Brief: Gather the lines below that include the string "with", copying each in full.

· · ·

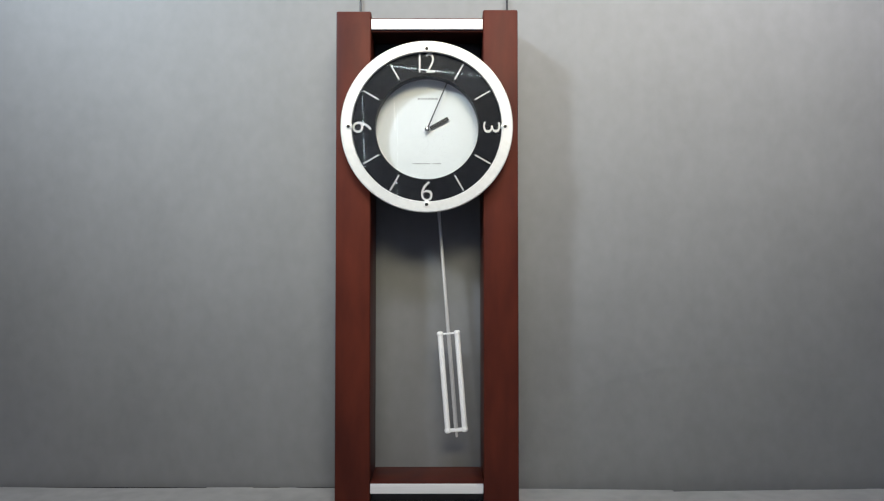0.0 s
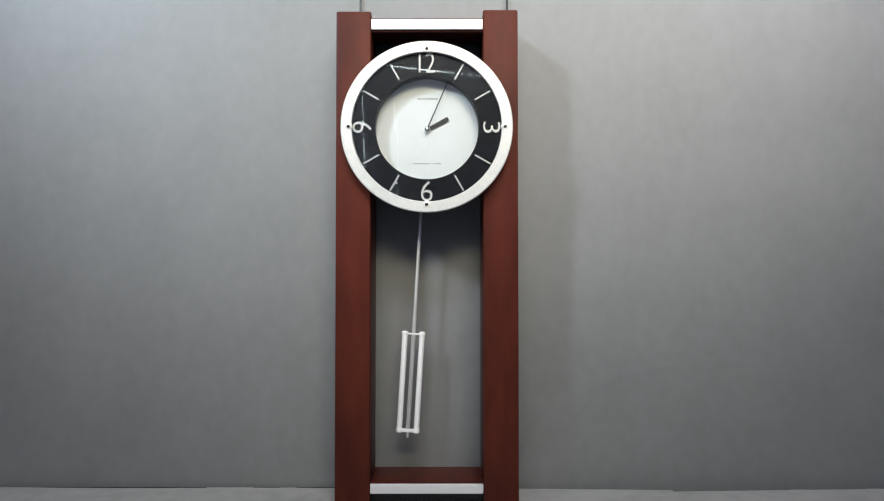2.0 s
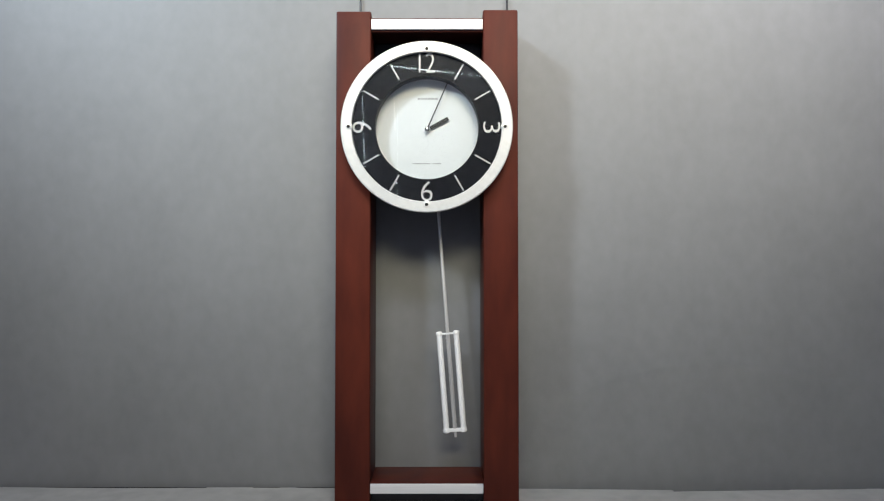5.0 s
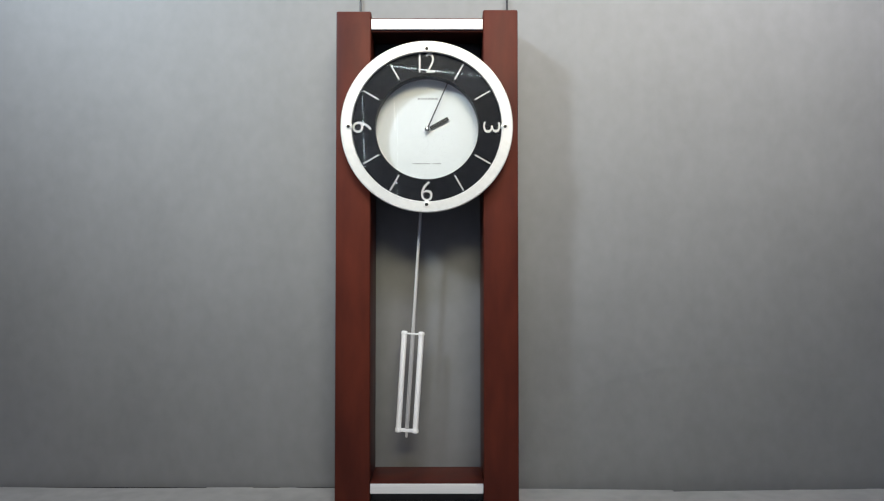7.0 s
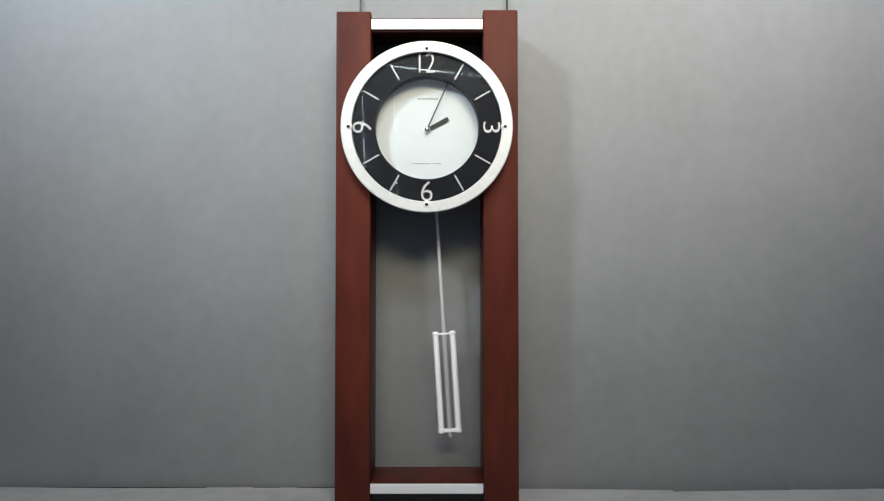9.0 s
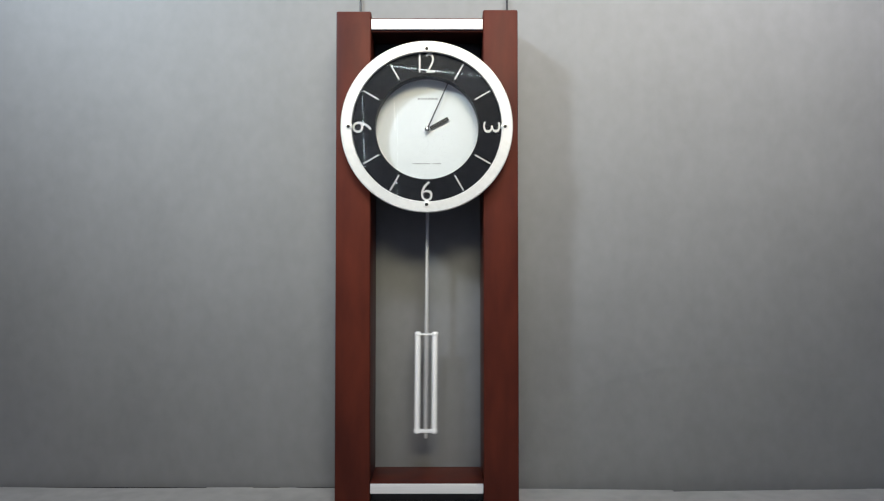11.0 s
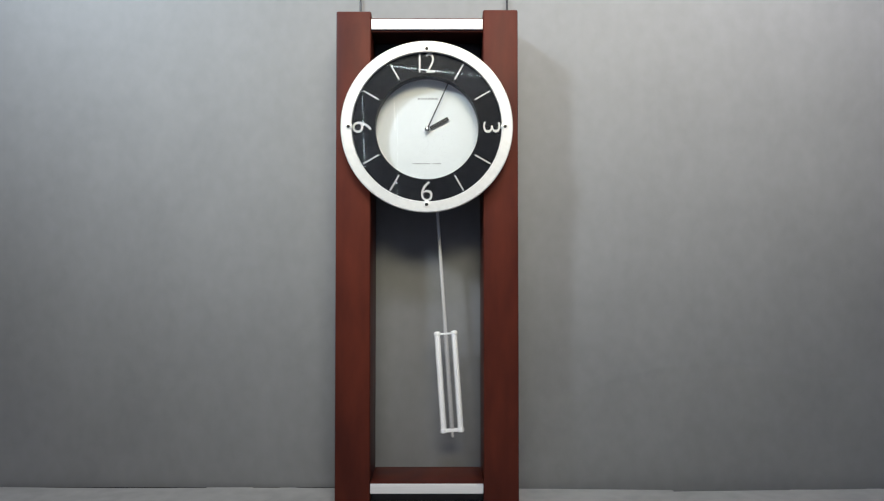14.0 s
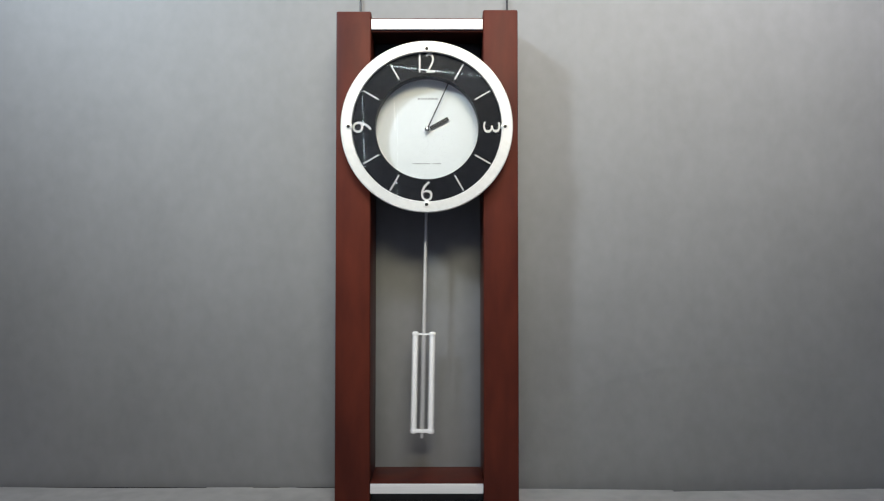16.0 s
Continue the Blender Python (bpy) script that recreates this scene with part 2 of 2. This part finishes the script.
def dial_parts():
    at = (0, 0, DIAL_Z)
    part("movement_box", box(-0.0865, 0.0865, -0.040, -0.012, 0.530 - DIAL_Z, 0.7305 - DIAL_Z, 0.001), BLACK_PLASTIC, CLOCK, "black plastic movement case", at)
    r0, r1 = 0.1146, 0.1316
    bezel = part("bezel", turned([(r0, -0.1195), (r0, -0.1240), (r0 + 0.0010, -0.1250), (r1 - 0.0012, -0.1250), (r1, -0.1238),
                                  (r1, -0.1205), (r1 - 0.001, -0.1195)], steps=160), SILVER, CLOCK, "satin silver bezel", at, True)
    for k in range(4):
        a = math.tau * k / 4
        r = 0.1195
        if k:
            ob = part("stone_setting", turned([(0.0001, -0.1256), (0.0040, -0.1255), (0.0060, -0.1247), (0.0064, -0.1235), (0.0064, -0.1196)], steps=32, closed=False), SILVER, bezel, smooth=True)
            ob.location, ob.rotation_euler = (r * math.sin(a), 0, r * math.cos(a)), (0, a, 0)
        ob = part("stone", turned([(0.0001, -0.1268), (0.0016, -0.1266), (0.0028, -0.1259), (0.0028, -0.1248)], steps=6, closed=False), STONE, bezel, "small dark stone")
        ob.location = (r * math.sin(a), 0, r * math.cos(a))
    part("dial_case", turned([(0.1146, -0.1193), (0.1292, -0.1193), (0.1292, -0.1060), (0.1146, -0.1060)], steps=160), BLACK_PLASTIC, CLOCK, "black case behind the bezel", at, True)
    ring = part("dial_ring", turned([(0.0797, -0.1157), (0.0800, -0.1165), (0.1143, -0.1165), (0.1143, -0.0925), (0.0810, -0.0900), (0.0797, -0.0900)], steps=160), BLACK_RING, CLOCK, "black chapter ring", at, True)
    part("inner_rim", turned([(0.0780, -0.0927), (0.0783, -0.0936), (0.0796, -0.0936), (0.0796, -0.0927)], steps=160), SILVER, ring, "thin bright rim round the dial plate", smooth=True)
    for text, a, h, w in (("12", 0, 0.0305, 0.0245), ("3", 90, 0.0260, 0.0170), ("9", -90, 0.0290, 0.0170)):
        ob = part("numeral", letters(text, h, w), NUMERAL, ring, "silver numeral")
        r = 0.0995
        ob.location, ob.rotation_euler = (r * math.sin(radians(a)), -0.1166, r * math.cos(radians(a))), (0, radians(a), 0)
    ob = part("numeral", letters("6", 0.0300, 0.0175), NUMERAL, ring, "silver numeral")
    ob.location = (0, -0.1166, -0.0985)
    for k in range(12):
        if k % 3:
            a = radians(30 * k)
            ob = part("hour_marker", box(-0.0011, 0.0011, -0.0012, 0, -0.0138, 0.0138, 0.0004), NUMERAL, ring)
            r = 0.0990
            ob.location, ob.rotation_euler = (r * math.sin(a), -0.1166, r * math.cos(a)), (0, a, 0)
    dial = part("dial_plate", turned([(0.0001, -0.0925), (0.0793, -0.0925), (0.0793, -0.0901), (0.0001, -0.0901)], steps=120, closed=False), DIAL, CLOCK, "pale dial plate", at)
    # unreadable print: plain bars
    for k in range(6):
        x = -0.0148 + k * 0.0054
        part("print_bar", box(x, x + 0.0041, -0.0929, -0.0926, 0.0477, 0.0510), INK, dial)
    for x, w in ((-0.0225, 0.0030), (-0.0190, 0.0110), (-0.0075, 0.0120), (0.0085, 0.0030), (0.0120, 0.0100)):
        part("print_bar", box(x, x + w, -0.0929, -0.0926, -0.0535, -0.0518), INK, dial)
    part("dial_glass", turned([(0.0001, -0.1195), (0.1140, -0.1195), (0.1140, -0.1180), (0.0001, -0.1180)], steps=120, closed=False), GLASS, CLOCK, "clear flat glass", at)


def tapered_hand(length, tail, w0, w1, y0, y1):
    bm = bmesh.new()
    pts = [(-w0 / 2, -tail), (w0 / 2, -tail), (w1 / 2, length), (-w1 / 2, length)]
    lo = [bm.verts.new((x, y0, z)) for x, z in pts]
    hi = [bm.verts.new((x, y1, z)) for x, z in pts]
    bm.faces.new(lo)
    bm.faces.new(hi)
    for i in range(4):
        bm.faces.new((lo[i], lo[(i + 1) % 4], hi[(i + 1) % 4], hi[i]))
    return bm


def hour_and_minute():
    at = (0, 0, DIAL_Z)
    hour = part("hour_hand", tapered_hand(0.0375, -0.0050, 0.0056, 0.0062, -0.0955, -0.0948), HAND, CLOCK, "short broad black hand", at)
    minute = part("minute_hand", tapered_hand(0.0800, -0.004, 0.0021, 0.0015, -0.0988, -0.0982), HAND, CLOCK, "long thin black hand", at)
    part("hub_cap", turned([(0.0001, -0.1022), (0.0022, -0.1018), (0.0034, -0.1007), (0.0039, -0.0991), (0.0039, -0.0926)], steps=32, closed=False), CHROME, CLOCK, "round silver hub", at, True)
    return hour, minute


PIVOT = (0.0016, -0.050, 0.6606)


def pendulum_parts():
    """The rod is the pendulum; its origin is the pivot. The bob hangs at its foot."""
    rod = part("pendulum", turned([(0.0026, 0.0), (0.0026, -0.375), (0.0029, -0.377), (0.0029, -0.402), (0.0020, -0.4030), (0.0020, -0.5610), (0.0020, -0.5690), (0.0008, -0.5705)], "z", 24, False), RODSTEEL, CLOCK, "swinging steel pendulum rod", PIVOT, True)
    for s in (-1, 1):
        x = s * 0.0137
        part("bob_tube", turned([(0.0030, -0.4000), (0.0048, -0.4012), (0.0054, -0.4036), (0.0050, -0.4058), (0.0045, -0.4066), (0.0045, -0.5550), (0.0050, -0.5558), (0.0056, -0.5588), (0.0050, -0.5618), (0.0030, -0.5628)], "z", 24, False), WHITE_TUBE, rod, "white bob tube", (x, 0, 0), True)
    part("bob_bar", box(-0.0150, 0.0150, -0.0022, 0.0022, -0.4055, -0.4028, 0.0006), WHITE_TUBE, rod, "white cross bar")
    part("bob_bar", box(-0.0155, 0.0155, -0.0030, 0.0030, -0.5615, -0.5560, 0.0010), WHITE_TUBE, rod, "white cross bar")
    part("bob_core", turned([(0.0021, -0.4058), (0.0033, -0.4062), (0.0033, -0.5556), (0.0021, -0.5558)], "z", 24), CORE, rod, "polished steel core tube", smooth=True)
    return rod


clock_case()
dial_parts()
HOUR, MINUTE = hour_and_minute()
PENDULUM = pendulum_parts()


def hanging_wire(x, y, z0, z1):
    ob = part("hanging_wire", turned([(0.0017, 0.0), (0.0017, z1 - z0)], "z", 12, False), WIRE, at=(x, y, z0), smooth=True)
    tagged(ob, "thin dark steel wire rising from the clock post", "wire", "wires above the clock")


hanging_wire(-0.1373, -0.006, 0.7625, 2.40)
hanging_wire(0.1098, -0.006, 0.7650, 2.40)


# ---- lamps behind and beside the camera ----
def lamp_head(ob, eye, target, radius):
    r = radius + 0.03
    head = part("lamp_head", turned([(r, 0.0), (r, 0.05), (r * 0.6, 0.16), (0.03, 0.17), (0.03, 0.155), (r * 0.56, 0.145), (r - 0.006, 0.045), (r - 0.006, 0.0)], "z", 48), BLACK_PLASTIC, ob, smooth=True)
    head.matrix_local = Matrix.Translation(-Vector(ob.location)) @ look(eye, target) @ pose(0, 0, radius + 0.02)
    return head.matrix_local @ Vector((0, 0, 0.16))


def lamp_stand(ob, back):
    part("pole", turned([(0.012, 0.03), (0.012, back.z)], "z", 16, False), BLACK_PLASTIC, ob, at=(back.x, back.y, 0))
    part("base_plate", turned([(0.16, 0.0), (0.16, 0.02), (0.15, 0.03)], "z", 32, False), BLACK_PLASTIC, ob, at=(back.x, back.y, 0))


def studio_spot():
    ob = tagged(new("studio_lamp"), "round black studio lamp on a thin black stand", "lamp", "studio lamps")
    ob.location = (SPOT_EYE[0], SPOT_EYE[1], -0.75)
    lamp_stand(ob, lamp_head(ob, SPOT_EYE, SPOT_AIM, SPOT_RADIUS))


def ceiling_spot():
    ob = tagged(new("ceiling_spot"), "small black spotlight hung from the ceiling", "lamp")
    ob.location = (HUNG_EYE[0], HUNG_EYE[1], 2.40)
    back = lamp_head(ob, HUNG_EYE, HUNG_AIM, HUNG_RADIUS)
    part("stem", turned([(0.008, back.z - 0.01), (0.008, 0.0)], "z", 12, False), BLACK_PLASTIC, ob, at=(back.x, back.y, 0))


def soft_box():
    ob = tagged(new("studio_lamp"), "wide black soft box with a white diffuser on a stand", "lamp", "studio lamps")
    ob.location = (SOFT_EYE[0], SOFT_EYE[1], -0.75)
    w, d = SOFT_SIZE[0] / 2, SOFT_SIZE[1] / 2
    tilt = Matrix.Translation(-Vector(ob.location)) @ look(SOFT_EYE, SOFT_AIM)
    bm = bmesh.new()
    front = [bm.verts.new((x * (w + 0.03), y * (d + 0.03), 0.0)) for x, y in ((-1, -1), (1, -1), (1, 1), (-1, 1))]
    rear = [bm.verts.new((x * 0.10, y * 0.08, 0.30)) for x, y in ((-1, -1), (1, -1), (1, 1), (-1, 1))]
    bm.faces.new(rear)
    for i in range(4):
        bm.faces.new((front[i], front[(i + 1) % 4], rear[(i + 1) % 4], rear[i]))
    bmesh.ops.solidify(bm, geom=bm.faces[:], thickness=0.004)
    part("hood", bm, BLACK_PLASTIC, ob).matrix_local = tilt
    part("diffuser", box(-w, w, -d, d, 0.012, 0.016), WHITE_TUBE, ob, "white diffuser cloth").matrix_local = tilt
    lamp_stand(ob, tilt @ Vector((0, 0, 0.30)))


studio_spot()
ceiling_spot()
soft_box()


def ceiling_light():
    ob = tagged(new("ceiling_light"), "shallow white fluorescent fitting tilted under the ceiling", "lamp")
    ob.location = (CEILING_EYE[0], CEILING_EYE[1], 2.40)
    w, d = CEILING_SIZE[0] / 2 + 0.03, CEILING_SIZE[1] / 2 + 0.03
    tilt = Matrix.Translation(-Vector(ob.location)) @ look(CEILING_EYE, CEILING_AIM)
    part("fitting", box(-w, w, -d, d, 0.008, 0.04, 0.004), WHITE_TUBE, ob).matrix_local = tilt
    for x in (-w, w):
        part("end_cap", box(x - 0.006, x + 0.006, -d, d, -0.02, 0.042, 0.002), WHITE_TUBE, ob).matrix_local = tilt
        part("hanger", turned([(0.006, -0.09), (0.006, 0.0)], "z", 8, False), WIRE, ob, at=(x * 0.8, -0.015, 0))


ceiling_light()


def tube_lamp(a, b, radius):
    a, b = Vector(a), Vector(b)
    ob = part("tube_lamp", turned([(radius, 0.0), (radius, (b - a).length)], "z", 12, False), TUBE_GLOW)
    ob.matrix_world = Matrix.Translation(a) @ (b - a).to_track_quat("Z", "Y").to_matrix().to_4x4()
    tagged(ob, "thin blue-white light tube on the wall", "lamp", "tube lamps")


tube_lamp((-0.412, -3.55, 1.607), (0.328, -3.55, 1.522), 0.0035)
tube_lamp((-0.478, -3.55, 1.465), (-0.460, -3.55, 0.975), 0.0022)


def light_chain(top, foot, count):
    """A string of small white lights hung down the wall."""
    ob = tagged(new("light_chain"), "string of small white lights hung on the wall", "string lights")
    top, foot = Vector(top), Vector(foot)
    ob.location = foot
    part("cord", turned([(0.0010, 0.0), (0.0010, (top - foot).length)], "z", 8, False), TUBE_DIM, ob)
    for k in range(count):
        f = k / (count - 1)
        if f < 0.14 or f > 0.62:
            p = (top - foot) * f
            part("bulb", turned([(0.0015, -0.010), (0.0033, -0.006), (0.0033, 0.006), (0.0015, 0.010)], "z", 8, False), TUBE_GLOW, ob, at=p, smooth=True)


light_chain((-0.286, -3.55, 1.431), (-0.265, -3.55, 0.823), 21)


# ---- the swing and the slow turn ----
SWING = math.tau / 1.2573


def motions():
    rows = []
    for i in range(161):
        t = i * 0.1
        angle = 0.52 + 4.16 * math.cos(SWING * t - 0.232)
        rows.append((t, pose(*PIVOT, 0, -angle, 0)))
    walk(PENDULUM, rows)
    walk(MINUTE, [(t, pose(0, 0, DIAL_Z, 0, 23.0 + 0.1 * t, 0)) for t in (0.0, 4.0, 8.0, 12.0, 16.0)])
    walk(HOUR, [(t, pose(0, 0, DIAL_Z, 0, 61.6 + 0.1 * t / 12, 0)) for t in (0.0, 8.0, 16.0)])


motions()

· · ·

Exercise solution:
Continue the Blender Python (bpy) script that recreates this scene with part 2 of 2. This part finishes the script.
    ob = tagged(new("studio_lamp"), "wide black soft box with a white diffuser on a stand", "lamp", "studio lamps")